↓

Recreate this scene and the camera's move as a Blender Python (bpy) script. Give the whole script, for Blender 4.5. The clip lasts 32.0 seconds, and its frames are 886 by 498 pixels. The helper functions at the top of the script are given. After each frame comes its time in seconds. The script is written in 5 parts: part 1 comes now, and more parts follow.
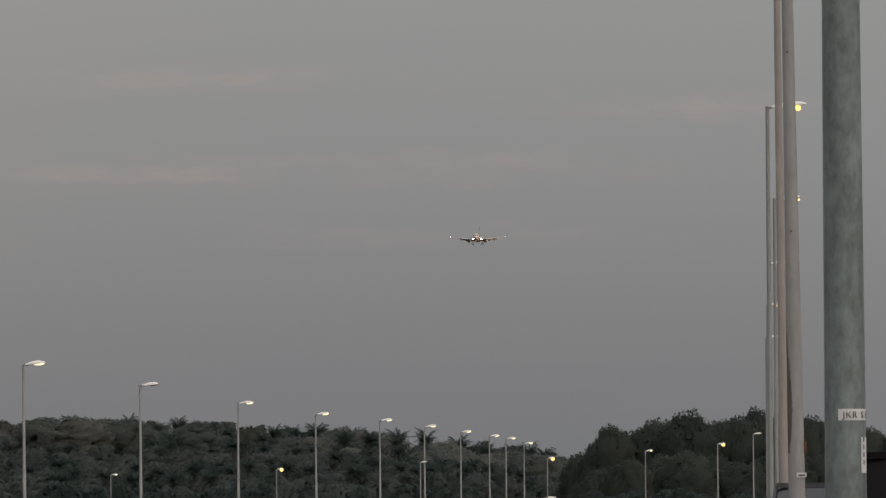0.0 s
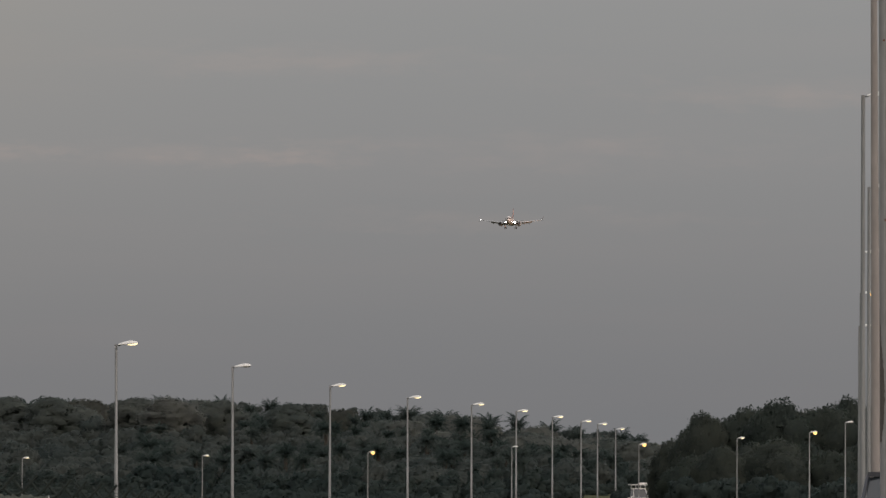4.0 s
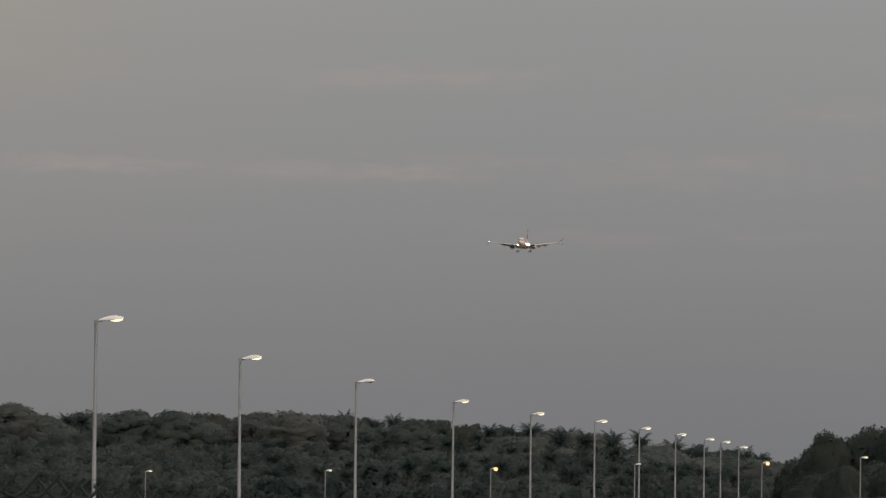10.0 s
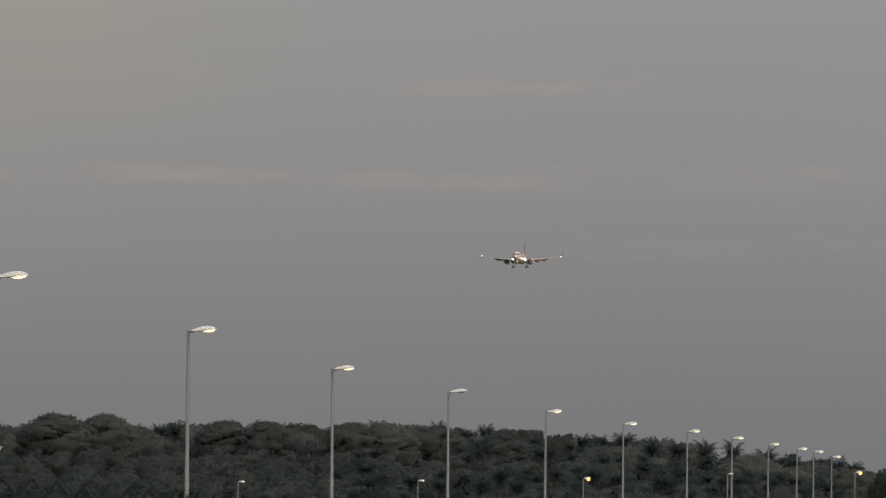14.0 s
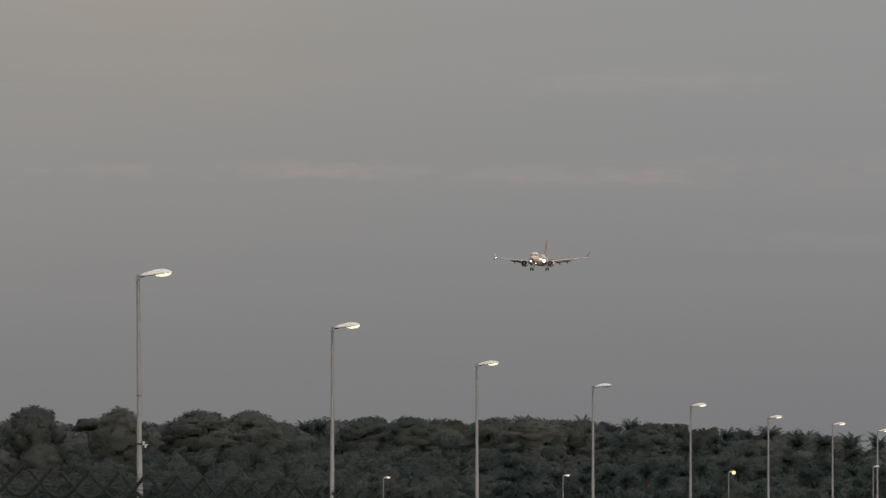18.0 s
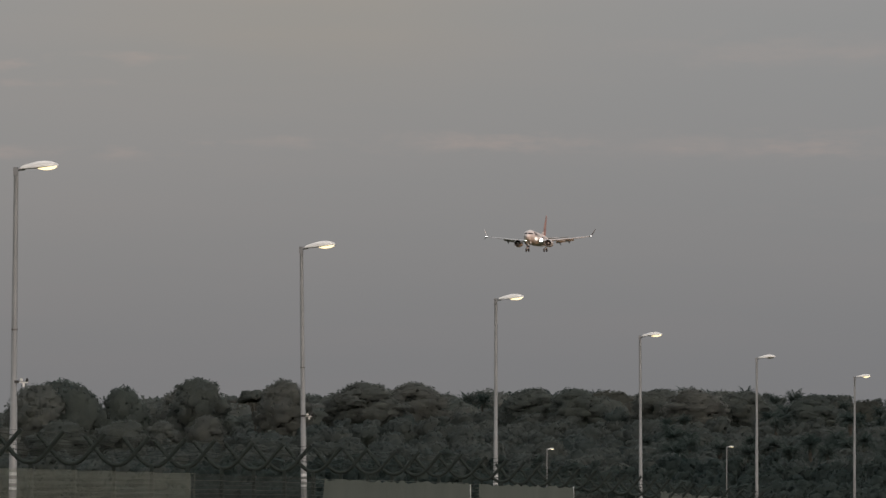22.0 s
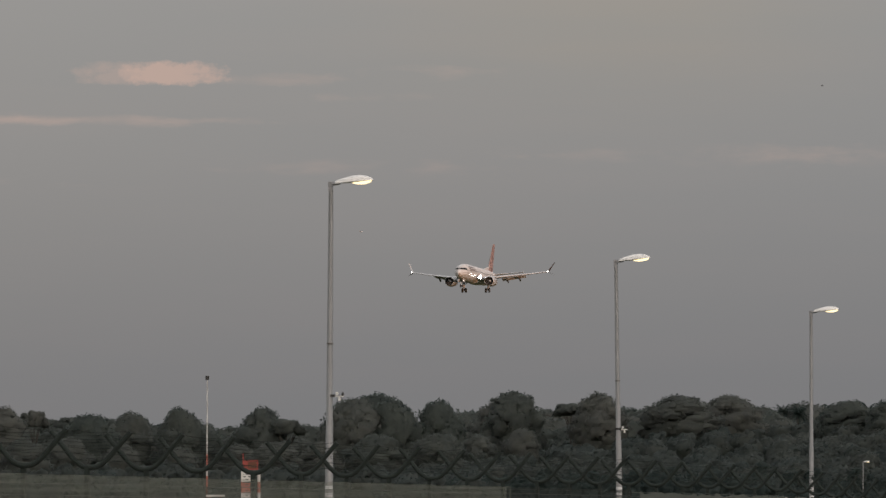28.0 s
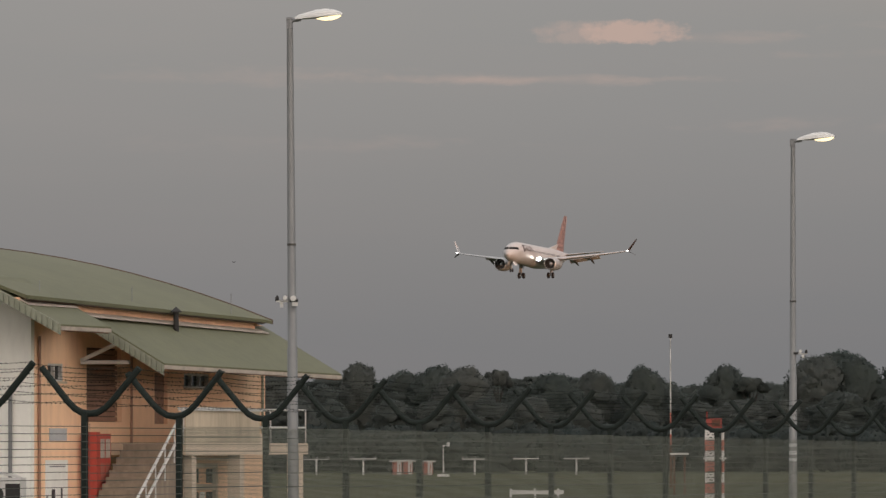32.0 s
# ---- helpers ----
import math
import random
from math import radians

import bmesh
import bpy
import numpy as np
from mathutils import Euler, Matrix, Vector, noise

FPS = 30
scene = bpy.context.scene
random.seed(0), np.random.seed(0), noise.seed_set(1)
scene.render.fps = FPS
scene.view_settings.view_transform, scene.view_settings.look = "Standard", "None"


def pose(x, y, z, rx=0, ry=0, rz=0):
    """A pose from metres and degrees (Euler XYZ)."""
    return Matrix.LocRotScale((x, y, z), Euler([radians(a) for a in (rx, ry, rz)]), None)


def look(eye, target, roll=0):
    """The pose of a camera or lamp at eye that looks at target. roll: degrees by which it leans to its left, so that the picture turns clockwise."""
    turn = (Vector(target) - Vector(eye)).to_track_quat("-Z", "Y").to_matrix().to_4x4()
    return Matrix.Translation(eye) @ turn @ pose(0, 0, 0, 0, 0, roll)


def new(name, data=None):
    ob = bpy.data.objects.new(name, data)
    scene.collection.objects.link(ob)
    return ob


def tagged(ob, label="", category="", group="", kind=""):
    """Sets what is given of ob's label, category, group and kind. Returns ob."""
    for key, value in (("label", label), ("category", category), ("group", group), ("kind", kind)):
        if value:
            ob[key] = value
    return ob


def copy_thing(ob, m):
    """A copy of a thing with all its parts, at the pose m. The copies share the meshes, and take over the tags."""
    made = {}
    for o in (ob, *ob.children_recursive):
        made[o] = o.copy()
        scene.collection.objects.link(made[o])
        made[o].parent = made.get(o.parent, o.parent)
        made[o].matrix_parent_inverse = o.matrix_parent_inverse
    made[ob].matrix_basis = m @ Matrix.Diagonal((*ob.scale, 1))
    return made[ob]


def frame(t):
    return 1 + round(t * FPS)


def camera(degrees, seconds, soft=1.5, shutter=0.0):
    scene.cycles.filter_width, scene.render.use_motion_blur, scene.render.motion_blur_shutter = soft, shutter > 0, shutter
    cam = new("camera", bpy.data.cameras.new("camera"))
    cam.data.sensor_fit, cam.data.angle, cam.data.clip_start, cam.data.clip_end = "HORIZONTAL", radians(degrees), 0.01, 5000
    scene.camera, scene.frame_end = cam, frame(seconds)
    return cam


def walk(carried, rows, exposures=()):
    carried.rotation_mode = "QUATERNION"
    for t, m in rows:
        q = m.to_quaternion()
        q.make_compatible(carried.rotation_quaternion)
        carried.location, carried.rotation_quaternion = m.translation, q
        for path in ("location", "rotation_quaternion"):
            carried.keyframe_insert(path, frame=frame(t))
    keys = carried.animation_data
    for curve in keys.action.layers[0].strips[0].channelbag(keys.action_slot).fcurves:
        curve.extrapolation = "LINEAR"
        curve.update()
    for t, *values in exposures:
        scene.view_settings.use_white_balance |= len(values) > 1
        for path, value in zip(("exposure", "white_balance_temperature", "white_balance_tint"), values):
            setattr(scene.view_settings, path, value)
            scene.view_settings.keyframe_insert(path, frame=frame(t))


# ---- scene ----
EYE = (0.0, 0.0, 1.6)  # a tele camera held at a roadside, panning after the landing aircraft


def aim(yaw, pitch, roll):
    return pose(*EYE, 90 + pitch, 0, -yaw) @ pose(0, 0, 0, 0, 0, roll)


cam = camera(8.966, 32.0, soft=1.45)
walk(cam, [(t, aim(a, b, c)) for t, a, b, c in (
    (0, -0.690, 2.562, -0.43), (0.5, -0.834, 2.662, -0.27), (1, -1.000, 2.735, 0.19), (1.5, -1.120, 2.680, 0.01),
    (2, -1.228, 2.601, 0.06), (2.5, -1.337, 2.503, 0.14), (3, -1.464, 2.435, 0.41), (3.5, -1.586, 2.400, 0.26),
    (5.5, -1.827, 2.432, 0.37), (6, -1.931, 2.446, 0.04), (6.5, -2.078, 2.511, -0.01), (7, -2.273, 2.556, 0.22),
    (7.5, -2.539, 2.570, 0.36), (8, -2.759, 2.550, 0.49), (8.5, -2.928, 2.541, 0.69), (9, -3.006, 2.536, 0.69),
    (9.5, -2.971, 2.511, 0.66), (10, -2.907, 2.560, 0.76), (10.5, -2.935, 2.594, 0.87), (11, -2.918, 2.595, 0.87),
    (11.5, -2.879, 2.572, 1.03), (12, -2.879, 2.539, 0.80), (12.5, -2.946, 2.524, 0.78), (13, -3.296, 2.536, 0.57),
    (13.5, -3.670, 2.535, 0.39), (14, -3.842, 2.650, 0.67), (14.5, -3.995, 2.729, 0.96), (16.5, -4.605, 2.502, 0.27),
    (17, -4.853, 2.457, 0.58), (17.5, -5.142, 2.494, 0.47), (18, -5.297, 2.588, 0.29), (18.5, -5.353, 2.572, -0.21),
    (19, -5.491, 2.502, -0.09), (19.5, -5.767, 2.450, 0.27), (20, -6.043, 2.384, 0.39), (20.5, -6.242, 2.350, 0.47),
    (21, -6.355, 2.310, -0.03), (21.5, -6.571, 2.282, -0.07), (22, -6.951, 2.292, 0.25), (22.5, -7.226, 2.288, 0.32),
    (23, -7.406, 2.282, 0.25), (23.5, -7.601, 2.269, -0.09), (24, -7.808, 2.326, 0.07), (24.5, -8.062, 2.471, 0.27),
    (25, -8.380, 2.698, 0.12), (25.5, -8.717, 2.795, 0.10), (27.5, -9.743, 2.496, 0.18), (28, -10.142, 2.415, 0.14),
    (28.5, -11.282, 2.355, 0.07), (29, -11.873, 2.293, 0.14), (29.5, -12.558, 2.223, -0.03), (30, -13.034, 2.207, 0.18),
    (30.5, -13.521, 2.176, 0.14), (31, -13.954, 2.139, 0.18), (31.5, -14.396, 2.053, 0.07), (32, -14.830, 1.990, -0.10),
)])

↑

Report every line containing the word "soft" from the listing above.

def camera(degrees, seconds, soft=1.5, shutter=0.0):
    scene.cycles.filter_width, scene.render.use_motion_blur, scene.render.motion_blur_shutter = soft, shutter > 0, shutter
cam = camera(8.966, 32.0, soft=1.45)